- [Given information]:
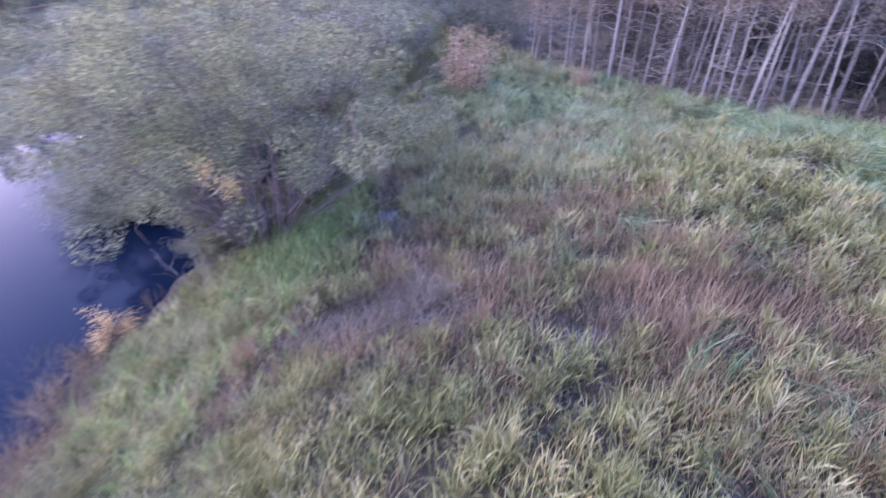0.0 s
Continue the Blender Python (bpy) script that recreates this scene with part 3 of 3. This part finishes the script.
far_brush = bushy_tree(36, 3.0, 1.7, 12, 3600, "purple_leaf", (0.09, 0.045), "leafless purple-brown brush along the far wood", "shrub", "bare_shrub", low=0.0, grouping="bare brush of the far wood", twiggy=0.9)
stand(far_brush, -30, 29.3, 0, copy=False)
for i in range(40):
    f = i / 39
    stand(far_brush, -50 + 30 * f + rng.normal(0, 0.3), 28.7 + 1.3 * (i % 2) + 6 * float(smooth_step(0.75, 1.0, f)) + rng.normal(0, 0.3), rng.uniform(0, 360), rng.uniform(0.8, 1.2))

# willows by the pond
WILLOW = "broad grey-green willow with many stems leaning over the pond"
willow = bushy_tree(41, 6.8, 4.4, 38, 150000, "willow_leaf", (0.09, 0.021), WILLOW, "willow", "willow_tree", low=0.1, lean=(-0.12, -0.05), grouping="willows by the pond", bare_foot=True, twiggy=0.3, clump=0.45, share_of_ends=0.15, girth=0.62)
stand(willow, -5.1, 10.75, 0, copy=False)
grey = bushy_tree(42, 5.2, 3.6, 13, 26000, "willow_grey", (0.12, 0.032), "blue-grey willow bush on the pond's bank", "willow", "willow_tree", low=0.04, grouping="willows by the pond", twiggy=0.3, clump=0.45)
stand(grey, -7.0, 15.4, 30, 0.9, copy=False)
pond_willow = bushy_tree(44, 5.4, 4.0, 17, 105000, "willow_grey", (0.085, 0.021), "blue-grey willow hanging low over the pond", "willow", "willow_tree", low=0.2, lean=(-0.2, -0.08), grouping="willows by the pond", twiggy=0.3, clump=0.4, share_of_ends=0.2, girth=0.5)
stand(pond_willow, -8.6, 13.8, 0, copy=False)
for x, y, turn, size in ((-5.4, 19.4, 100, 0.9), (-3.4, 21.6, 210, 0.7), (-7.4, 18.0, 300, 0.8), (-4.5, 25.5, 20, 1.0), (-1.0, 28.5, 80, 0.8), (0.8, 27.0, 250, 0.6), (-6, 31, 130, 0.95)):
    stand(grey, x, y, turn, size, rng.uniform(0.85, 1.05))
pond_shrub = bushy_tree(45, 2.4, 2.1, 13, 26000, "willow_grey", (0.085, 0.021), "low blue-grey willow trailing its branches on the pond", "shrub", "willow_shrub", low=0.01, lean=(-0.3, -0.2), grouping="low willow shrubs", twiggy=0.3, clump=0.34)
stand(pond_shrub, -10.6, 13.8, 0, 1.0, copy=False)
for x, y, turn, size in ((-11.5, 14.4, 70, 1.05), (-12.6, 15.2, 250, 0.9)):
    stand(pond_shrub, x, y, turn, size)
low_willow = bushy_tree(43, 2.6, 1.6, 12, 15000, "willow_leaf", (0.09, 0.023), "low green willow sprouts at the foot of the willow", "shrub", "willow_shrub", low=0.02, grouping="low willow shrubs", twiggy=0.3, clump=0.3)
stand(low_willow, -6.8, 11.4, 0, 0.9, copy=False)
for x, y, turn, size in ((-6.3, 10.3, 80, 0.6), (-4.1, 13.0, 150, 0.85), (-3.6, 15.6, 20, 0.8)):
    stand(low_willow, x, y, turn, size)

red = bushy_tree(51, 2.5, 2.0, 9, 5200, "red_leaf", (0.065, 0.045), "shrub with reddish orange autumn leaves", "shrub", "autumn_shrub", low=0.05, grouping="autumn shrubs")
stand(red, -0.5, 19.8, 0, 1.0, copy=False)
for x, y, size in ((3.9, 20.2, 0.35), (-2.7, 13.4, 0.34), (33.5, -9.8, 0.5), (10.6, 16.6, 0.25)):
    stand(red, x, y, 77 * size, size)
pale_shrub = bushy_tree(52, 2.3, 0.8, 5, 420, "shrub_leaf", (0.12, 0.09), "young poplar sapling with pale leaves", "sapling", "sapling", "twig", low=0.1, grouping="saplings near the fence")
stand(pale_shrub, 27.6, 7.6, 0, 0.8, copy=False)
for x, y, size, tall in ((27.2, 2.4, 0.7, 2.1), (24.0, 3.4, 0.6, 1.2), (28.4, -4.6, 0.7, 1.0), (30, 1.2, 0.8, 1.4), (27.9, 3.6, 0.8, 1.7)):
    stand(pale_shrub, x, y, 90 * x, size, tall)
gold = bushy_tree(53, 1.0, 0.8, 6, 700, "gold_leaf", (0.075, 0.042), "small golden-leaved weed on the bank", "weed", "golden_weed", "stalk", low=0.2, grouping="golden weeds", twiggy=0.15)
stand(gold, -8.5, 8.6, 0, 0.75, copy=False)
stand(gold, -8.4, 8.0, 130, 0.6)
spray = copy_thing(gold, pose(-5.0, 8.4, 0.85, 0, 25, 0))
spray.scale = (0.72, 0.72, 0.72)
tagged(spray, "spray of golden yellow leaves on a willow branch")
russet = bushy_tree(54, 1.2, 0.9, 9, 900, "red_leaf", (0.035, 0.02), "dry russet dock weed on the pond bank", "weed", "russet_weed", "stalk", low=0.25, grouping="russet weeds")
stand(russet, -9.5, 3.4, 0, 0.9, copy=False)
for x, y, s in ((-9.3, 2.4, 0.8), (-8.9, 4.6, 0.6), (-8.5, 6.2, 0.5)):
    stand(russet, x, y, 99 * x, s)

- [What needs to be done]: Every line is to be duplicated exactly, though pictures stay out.

- [Result]:
0.0 s
Continue the Blender Python (bpy) script that recreates this scene with part 3 of 3. This part finishes the script.
far_brush = bushy_tree(36, 3.0, 1.7, 12, 3600, "purple_leaf", (0.09, 0.045), "leafless purple-brown brush along the far wood", "shrub", "bare_shrub", low=0.0, grouping="bare brush of the far wood", twiggy=0.9)
stand(far_brush, -30, 29.3, 0, copy=False)
for i in range(40):
    f = i / 39
    stand(far_brush, -50 + 30 * f + rng.normal(0, 0.3), 28.7 + 1.3 * (i % 2) + 6 * float(smooth_step(0.75, 1.0, f)) + rng.normal(0, 0.3), rng.uniform(0, 360), rng.uniform(0.8, 1.2))

# willows by the pond
WILLOW = "broad grey-green willow with many stems leaning over the pond"
willow = bushy_tree(41, 6.8, 4.4, 38, 150000, "willow_leaf", (0.09, 0.021), WILLOW, "willow", "willow_tree", low=0.1, lean=(-0.12, -0.05), grouping="willows by the pond", bare_foot=True, twiggy=0.3, clump=0.45, share_of_ends=0.15, girth=0.62)
stand(willow, -5.1, 10.75, 0, copy=False)
grey = bushy_tree(42, 5.2, 3.6, 13, 26000, "willow_grey", (0.12, 0.032), "blue-grey willow bush on the pond's bank", "willow", "willow_tree", low=0.04, grouping="willows by the pond", twiggy=0.3, clump=0.45)
stand(grey, -7.0, 15.4, 30, 0.9, copy=False)
pond_willow = bushy_tree(44, 5.4, 4.0, 17, 105000, "willow_grey", (0.085, 0.021), "blue-grey willow hanging low over the pond", "willow", "willow_tree", low=0.2, lean=(-0.2, -0.08), grouping="willows by the pond", twiggy=0.3, clump=0.4, share_of_ends=0.2, girth=0.5)
stand(pond_willow, -8.6, 13.8, 0, copy=False)
for x, y, turn, size in ((-5.4, 19.4, 100, 0.9), (-3.4, 21.6, 210, 0.7), (-7.4, 18.0, 300, 0.8), (-4.5, 25.5, 20, 1.0), (-1.0, 28.5, 80, 0.8), (0.8, 27.0, 250, 0.6), (-6, 31, 130, 0.95)):
    stand(grey, x, y, turn, size, rng.uniform(0.85, 1.05))
pond_shrub = bushy_tree(45, 2.4, 2.1, 13, 26000, "willow_grey", (0.085, 0.021), "low blue-grey willow trailing its branches on the pond", "shrub", "willow_shrub", low=0.01, lean=(-0.3, -0.2), grouping="low willow shrubs", twiggy=0.3, clump=0.34)
stand(pond_shrub, -10.6, 13.8, 0, 1.0, copy=False)
for x, y, turn, size in ((-11.5, 14.4, 70, 1.05), (-12.6, 15.2, 250, 0.9)):
    stand(pond_shrub, x, y, turn, size)
low_willow = bushy_tree(43, 2.6, 1.6, 12, 15000, "willow_leaf", (0.09, 0.023), "low green willow sprouts at the foot of the willow", "shrub", "willow_shrub", low=0.02, grouping="low willow shrubs", twiggy=0.3, clump=0.3)
stand(low_willow, -6.8, 11.4, 0, 0.9, copy=False)
for x, y, turn, size in ((-6.3, 10.3, 80, 0.6), (-4.1, 13.0, 150, 0.85), (-3.6, 15.6, 20, 0.8)):
    stand(low_willow, x, y, turn, size)

red = bushy_tree(51, 2.5, 2.0, 9, 5200, "red_leaf", (0.065, 0.045), "shrub with reddish orange autumn leaves", "shrub", "autumn_shrub", low=0.05, grouping="autumn shrubs")
stand(red, -0.5, 19.8, 0, 1.0, copy=False)
for x, y, size in ((3.9, 20.2, 0.35), (-2.7, 13.4, 0.34), (33.5, -9.8, 0.5), (10.6, 16.6, 0.25)):
    stand(red, x, y, 77 * size, size)
pale_shrub = bushy_tree(52, 2.3, 0.8, 5, 420, "shrub_leaf", (0.12, 0.09), "young poplar sapling with pale leaves", "sapling", "sapling", "twig", low=0.1, grouping="saplings near the fence")
stand(pale_shrub, 27.6, 7.6, 0, 0.8, copy=False)
for x, y, size, tall in ((27.2, 2.4, 0.7, 2.1), (24.0, 3.4, 0.6, 1.2), (28.4, -4.6, 0.7, 1.0), (30, 1.2, 0.8, 1.4), (27.9, 3.6, 0.8, 1.7)):
    stand(pale_shrub, x, y, 90 * x, size, tall)
gold = bushy_tree(53, 1.0, 0.8, 6, 700, "gold_leaf", (0.075, 0.042), "small golden-leaved weed on the bank", "weed", "golden_weed", "stalk", low=0.2, grouping="golden weeds", twiggy=0.15)
stand(gold, -8.5, 8.6, 0, 0.75, copy=False)
stand(gold, -8.4, 8.0, 130, 0.6)
spray = copy_thing(gold, pose(-5.0, 8.4, 0.85, 0, 25, 0))
spray.scale = (0.72, 0.72, 0.72)
tagged(spray, "spray of golden yellow leaves on a willow branch")
russet = bushy_tree(54, 1.2, 0.9, 9, 900, "red_leaf", (0.035, 0.02), "dry russet dock weed on the pond bank", "weed", "russet_weed", "stalk", low=0.25, grouping="russet weeds")
stand(russet, -9.5, 3.4, 0, 0.9, copy=False)
for x, y, s in ((-9.3, 2.4, 0.8), (-8.9, 4.6, 0.6), (-8.5, 6.2, 0.5)):
    stand(russet, x, y, 99 * x, s)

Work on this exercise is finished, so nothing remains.